Ironies, Divine and Otherwise

The conclusion of the Commack anti-kosher-law crusade

Walking home from Megillah reading on Purim morning, even before engaging the mitzvos hayom, I had what I think was an insight.

There isn’t any word in Lashon Hakodesh, I pondered, for “ironic,” the meaningfully coincidental that we see in the Megillah, and sometimes in our own lives.

Harav Samson Raphael Hirsch explains that there isn’t a Hebrew word for “religion” because, from a Jewish perspective, there is no such qualitatively limited “thing” — our beliefs and the Torah’s laws are life and the universe themselves; they are all that there is.

Maybe, I mused, “ironic” is similar; we use it to refer to the glimpses we occasionally have of Hashem’s Hashgachah, the Divine Providence that in fact permeates all. But it’s omnipresent, whether we spy it or not.

It was spied recently, as it happens, in the shuttering of a butcher shop on Long Island.

The name “Commack Self-Service Kosher Meats” conjures memories in the mind of anyone who has followed the legal saga of “kosher laws” in the United States. That shop’s owners, having been issued a fine by state kosher inspectors back in 1993 for harboring poultry that lacked proper tags, subsequently sued to have New York’s kosher law at the time declared unconstitutional.

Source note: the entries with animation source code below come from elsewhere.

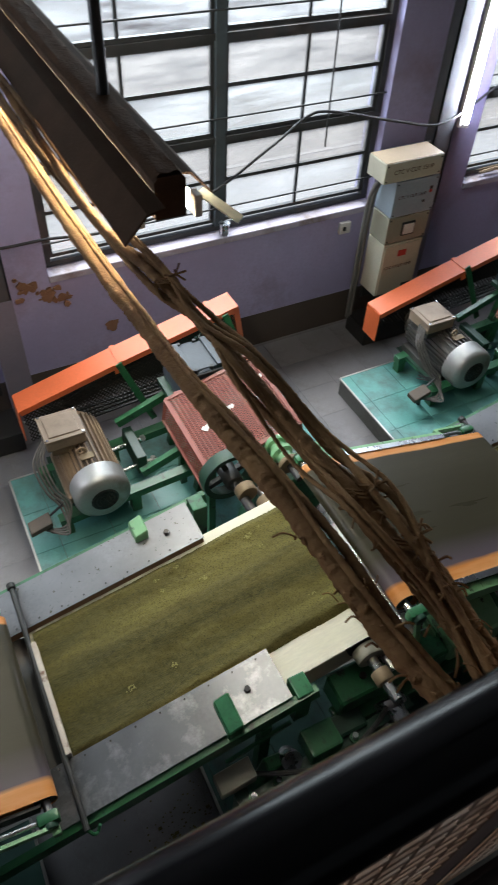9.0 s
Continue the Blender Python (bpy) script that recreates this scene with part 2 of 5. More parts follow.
BELT_WHITE = surface("white_conveyor_belt", (0.72, 0.7, 0.56), (0.6, 0.58, 0.42), 0.4, stain=(0.4, 0.38, 0.2), stain_at=(0.6, 0.8), scale=3, stretch=(0.3, 2, 1))
RUST = surface("rusted_bare_plaster", (0.3, 0.165, 0.1), (0.17, 0.08, 0.045), 0.9, scale=12, grain=80)
PLASTIC_BAG = surface("crumpled_plastic", (0.55, 0.53, 0.5), (0.4, 0.38, 0.36), 0.35)
TWINE = surface("dry_twigs", (0.3, 0.22, 0.14), None, 0.9)



def translucent_sheet(name, colour):
    """A thin pale plastic that lets light through from behind."""
    m = bpy.data.materials.new(name)
    m.use_nodes = True
    nt = m.node_tree
    nt.nodes.remove(nt.nodes["Principled BSDF"])
    co = nt.nodes.new("ShaderNodeTexCoord").outputs["Object"]
    col = ramp(nt, fractal(nt, co, 30.0), tuple(c * 0.8 for c in colour), colour)
    mix = nt.nodes.new("ShaderNodeMixShader")
    mix.inputs[0].default_value = 0.55
    for i, kind in enumerate(("ShaderNodeBsdfDiffuse", "ShaderNodeBsdfTranslucent")):
        n = nt.nodes.new(kind)
        nt.links.new(col, n.inputs["Color"])
        nt.links.new(n.outputs[0], mix.inputs[1 + i])
    nt.links.new(mix.outputs[0], nt.nodes["Material Output"].inputs[0])
    return m


PALE_STRIP = translucent_sheet("pale_plastic_strip", (0.85, 0.83, 0.74))


def coated_belt():
    """An orange belt whose middle is coated with a dull grey-green film, up to an uneven border near each edge."""
    m = surface("filmed_orange_belt", (0.046, 0.041, 0.026), (0.031, 0.028, 0.017), 0.3, edge=(0.3, 0.7), scale=2.6, grain=40, bump=0.03, stretch=(0.12, 2.5, 1), spec=0.13)
    nt = m.node_tree
    b = nt.nodes["Principled BSDF"]
    film = b.inputs["Base Color"].links[0].from_socket
    co = nt.nodes.new("ShaderNodeTexCoord").outputs["Object"]
    sep = nt.nodes.new("ShaderNodeSeparateXYZ")
    nt.links.new(co, sep.inputs[0])
    add = nt.nodes.new("ShaderNodeMath")
    add.operation = "MULTIPLY_ADD"
    nt.links.new(fractal(nt, co, 6.0, 4.0, 0.5, (0.5, 3, 1)), add.inputs[0])
    add.inputs[1].default_value = 0.035
    nt.links.new(sep.outputs[1], add.inputs[2])
    near = band(nt, add.outputs[0], -0.335, -0.355)
    far = band(nt, add.outputs[0], 0.340, 0.350)
    orange = ramp(nt, fractal(nt, co, 5.0, 4.0, 0.6, (0.4, 3, 1)), (0.52, 0.2, 0.05), (0.62, 0.3, 0.12))
    col = blend(nt, near, film, orange)
    col = blend(nt, far, col, orange)
    violet = band(nt, add.outputs[0], -0.2, -0.33)
    col2 = blend(nt, violet, film, (0.085, 0.068, 0.078))
    nt.links.new(col2, [n for n in nt.nodes if n.type == "MIX" and n.outputs[2].links and n.inputs[7].links and n.inputs[7].links[0].from_socket == orange][0].inputs[6])
    nt.links.new(col, b.inputs["Base Color"])
    return m


BELT_FILM = coated_belt()

# ---- building blocks ----
ORIGIN = {}


def thing(name, at, label, category, group="", kind=""):
    ob = new(name)
    ob.empty_display_size = 0.1
    ob.location = at
    ORIGIN[ob.name] = Vector(at)
    return tagged(ob, label, category, group, kind)


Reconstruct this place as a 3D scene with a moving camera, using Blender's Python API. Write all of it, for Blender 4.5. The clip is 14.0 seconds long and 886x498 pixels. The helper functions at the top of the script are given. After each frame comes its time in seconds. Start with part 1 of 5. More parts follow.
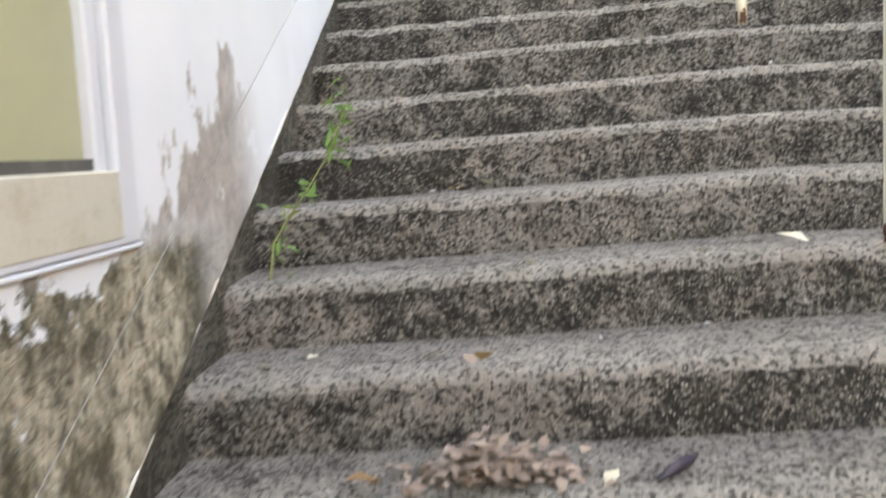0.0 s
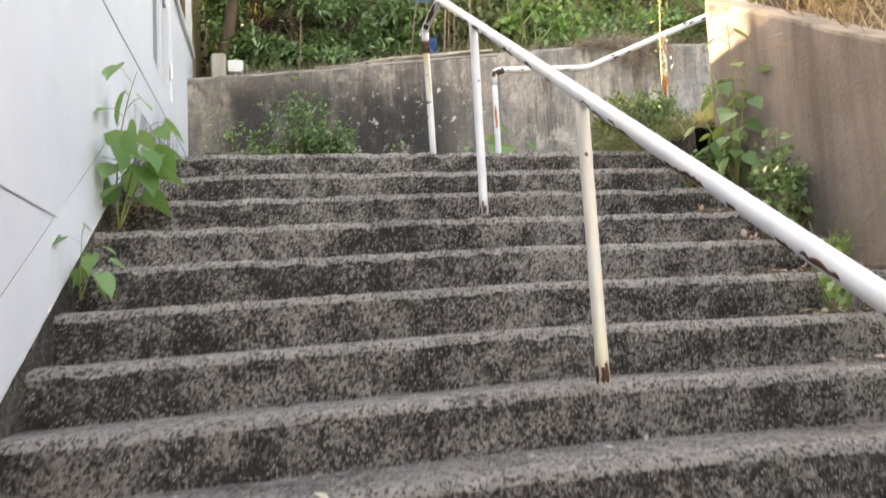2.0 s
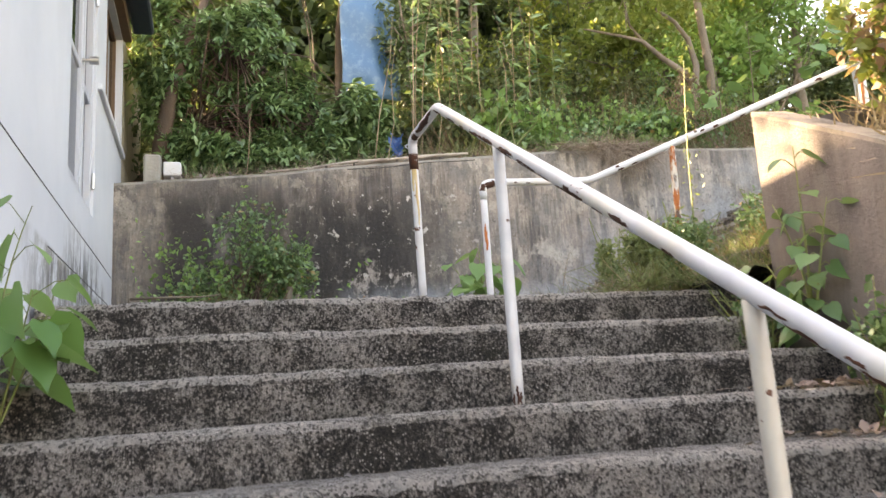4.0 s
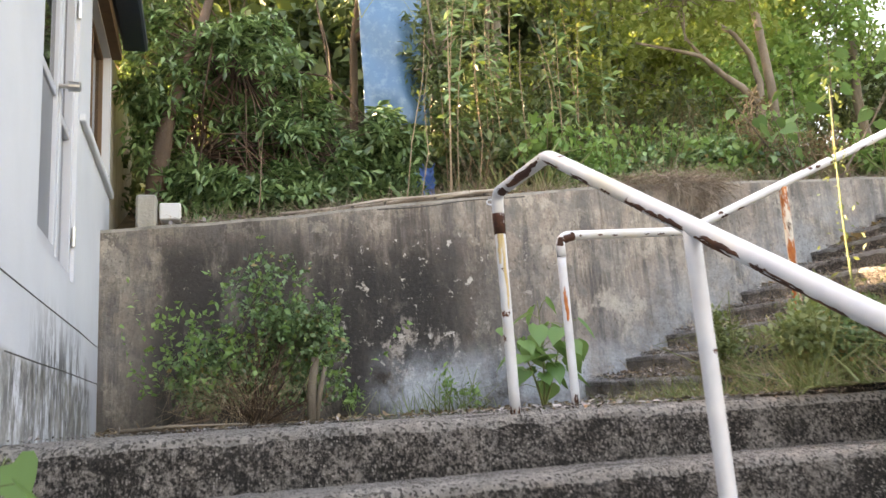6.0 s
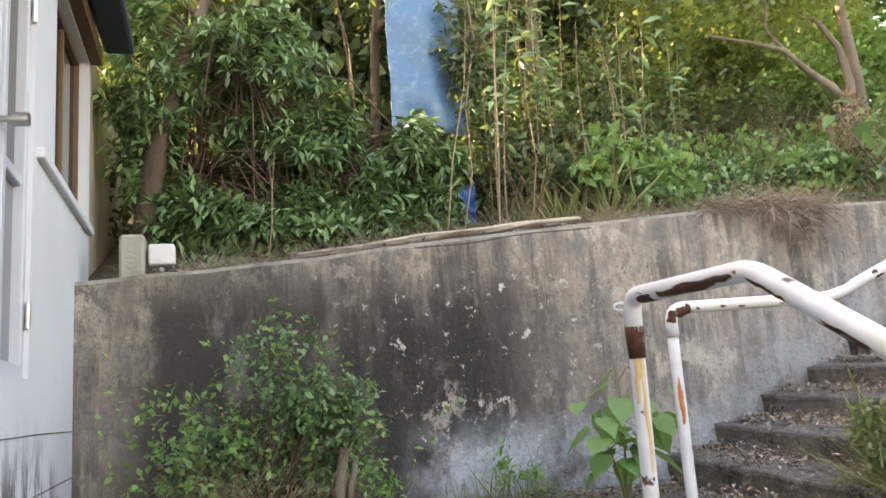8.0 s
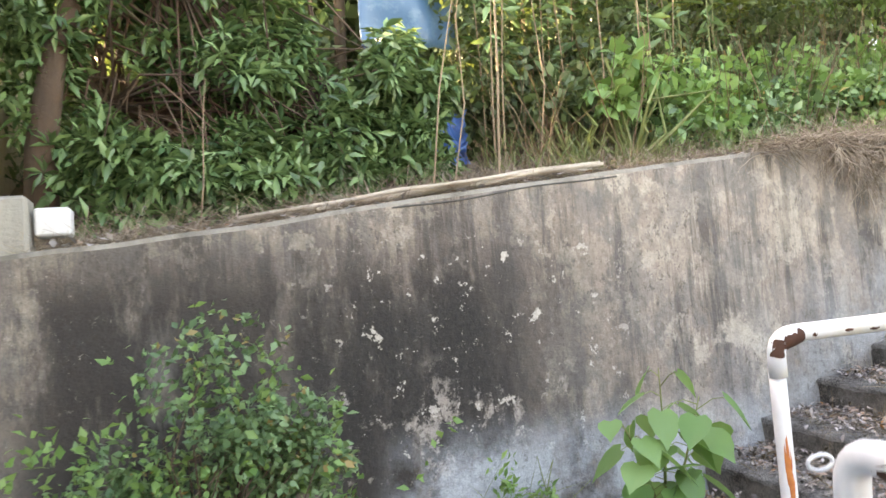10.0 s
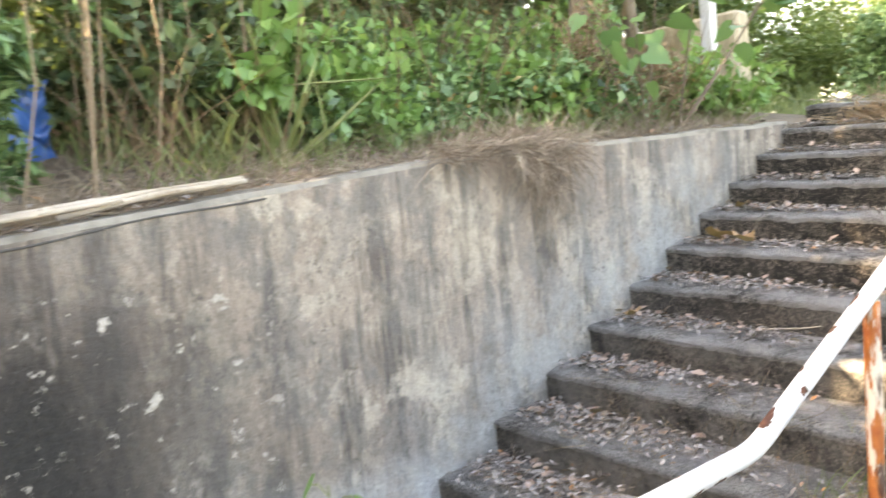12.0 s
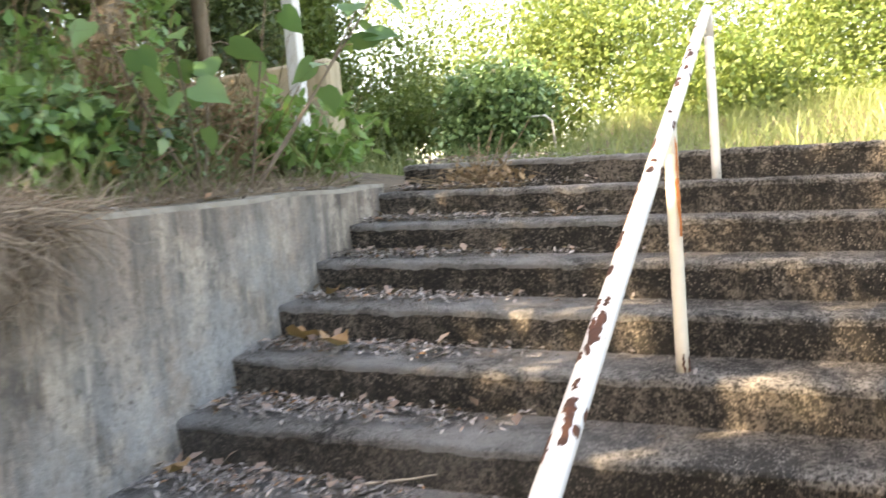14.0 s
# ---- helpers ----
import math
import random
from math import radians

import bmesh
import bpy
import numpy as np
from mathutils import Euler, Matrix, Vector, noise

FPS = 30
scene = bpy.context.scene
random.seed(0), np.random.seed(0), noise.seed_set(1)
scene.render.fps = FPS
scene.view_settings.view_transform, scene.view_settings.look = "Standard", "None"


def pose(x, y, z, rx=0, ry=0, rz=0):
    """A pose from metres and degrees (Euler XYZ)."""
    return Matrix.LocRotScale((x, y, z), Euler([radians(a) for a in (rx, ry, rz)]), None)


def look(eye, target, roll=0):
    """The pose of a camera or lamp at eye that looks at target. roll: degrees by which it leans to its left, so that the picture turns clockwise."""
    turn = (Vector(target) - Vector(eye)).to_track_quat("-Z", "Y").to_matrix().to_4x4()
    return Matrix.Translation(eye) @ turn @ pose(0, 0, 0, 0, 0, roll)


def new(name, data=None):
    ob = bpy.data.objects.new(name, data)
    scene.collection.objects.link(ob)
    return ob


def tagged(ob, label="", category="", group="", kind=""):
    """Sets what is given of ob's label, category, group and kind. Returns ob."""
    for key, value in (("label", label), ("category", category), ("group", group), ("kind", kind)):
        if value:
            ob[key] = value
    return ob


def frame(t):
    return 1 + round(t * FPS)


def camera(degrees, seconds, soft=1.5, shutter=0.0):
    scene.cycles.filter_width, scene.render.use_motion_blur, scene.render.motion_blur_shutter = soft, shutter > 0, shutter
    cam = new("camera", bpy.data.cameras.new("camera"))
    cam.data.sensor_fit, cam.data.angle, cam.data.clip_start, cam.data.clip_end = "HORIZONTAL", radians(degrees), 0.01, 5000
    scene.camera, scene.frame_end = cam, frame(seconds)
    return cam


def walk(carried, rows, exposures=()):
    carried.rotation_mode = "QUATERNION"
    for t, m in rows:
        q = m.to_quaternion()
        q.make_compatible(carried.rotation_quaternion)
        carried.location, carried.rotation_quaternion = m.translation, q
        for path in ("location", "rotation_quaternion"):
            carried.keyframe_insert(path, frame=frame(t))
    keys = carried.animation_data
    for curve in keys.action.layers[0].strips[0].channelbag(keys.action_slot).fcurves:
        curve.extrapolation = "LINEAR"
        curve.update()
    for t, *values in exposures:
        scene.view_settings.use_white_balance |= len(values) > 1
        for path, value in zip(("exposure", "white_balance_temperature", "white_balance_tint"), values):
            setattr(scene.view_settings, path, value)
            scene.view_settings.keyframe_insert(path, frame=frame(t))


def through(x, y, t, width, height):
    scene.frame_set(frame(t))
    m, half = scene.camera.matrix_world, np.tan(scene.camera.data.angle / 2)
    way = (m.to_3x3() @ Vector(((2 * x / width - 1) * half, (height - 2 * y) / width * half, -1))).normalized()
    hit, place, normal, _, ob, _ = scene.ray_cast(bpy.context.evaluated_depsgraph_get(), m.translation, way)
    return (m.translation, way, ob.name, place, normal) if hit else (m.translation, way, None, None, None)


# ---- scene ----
cam = camera(56.1, 14.0, 1.5, 0.4)
METRES, EYE, TILT, LEAN, TURN = 8.4, 1.5, 0.0, 0.0, 4.8
ROWS = [
    (0.0, 0.0, 0.0, 0.0, -0.29, -6.75, 2.45),
    (0.5, 0.0006, 0.0323, 0.0197, -5.33, -4.1, 2.5),
    (1.0, -0.0005, 0.0633, 0.0394, -9.11, -0.68, 2.52),
    (1.5, 0.0048, 0.0945, 0.0525, -12.38, 2.86, 2.66),
    (2.0, 0.0128, 0.1186, 0.0699, -14.66, 6.11, 2.76),
    (2.5, 0.0115, 0.1479, 0.0891, -16.43, 8.66, 2.89),
    (3.0, 0.0133, 0.1774, 0.1037, -17.59, 10.09, 3.07),
    (5.5, 0.0101, 0.3325, 0.1782, -19.63, 12.19, 3.74),
    (6.0, 0.0103, 0.3612, 0.1941, -19.51, 12.26, 3.86),
    (6.5, 0.0122, 0.3885, 0.2059, -19.35, 12.21, 3.98),
    (7.0, 0.0197, 0.4151, 0.221, -19.14, 12.13, 4.07),
    (7.5, 0.0212, 0.4444, 0.2457, -18.92, 11.73, 4.14),
    (10.0, 0.0588, 0.593, 0.3227, -21.1, 3.81, 4.52),
    (10.5, 0.0777, 0.6176, 0.3397, -24.42, 1.37, 4.7),
    (11.0, 0.0906, 0.6412, 0.3508, -30.2, -0.89, 4.9),
    (11.5, 0.1018, 0.6683, 0.3642, -37.28, -2.63, 5.09),
    (12.0, 0.1244, 0.6931, 0.3841, -45.78, -4.14, 5.07),
    (12.5, 0.1483, 0.718, 0.3927, -54.62, -4.8, 5.12),
    (13.0, 0.1774, 0.7437, 0.3967, -62.27, -4.88, 5.08),
    (13.5, 0.2236, 0.7515, 0.3942, -68.09, -4.19, 5.11),
    (14.0, 0.2739, 0.7506, 0.3941, -72.1, -2.89, 5.16),
]
walk(cam, [(t, pose(0, 0, EYE, TILT, LEAN, TURN) @ pose(METRES * x, METRES * y, METRES * z, 90 + pitch, roll, yaw)) for t, x, y, z, yaw, pitch, roll in ROWS], [(0.0, 4.08, 12000, 15), (0.8, 4.0, 12000, 16), (1.5, 3.82, 12000, 18), (3.0, 3.45, 11300, 21), (6.5, 3.4, 11300, 21), (7.7, 3.4, 11100, 21), (10.0, 3.85, 10800, 19), (11.0, 3.98, 10800, 18), (12.5, 3.65, 10300, 15), (14.0, 3.1, 10000, 15)])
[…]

That law, which was created in 1915 to stem rampant misrepresentation in the kosher meat market, required that food labeled kosher had to be “prepared in accordance with Orthodox Hebrew religious requirements.” And for many years it was enforced by a state agency empowered to force mislabeled products from shelves and levy fines on violators of the law.

In 1996, Commack Kosher’s proprietors claimed that the law’s language, by referencing “Orthodox” standards, violated the U.S. Constitution’s Establishment Clause, illegitimately entangling government and religion.

The New York courts, like others in New Jersey and Maryland that scrutinized their own similar kosher laws, agreed. And so a new law, the Kosher Law Protection Act of 2004, was written and enacted. It requires only that products labeled kosher carry information about who stands behind the claim. The original law empowered state inspectors to force the removal of, say, a product with a “Kosher Nostra” hechsher backed by a supervisor named Vito. Under the current law, such a “hechsher” is just as “kosher” — at least as far as New York is concerned — as a Badatz certification.

Many Orthodox Jews weren’t particularly concerned about the fate of the original kosher law. After all, it had little impact on them. An observant Jew wouldn’t rely on a state inspector; he or she would look for the stamp or label of the Rav or agency on a product to determine its acceptability. That, in fact, remains the upshot of the current law — that the state can only ensure that duly authorized labels appear on products, but final determination of kashrus is the consumer’s responsibility.

Still and all, an assortment of Orthodox groups, including Agudath Israel, did their best to defend the original law because there are many Jews whose commitment to kashrus might be less than robust but who would still prefer to buy a kosher product if it were available. Ensuring that products claiming to be kosher were, in fact, halachically so, would benefit such Jews.

But that was not to be; the courts spoke. Still bent, though, on ridding New York of any kosher law, Commack Kosher sued the state again in 2008 to try to have the new law declared unconstitutional as well. They failed in that bid. They failed, too, despite their now-“kosher” Conservative movement certification, to garner sufficient sales to stay in business.

One of the owners, Brian Yarmeisch, reportedly told shoppers that he blamed “the community” for failing him.

What really failed him, though, was the Conservative movement.

The majority of Jewish houses of worship in central Long Island are Conservative, and that movement, despite its declared early aspirations to “conserve” Judaism by tailoring it to contemporary American Jews’ desires, has been rapidly declining in popularity. More important, it failed miserably at its “conservation” goal. The average Conservative Jew may retain some interest in Jewish “life cycle” rituals. But Shabbos, taharas hamishpachah, kashrus… not so much.

Commack Kosher’s crusade, in fact, included its championing of a Conservative kashrus certification. Their original lawsuit explicitly charged that New York’s kosher law discriminated against non-Orthodox Jews, and claimed that Conservative Jews were being denied the right to market and purchase and label as kosher foods that Orthodox Jews consider forbidden.

And so, there’s more than a plumba of irony in the fact that, by putting its eggs (and chicken and meat) squarely in a Conservative basket, Commack Kosher ended up alienating any Orthodox clientele it had and, in effect, committing commercial suicide.

Some ironies are sourced in the Divine; others are of people’s own making.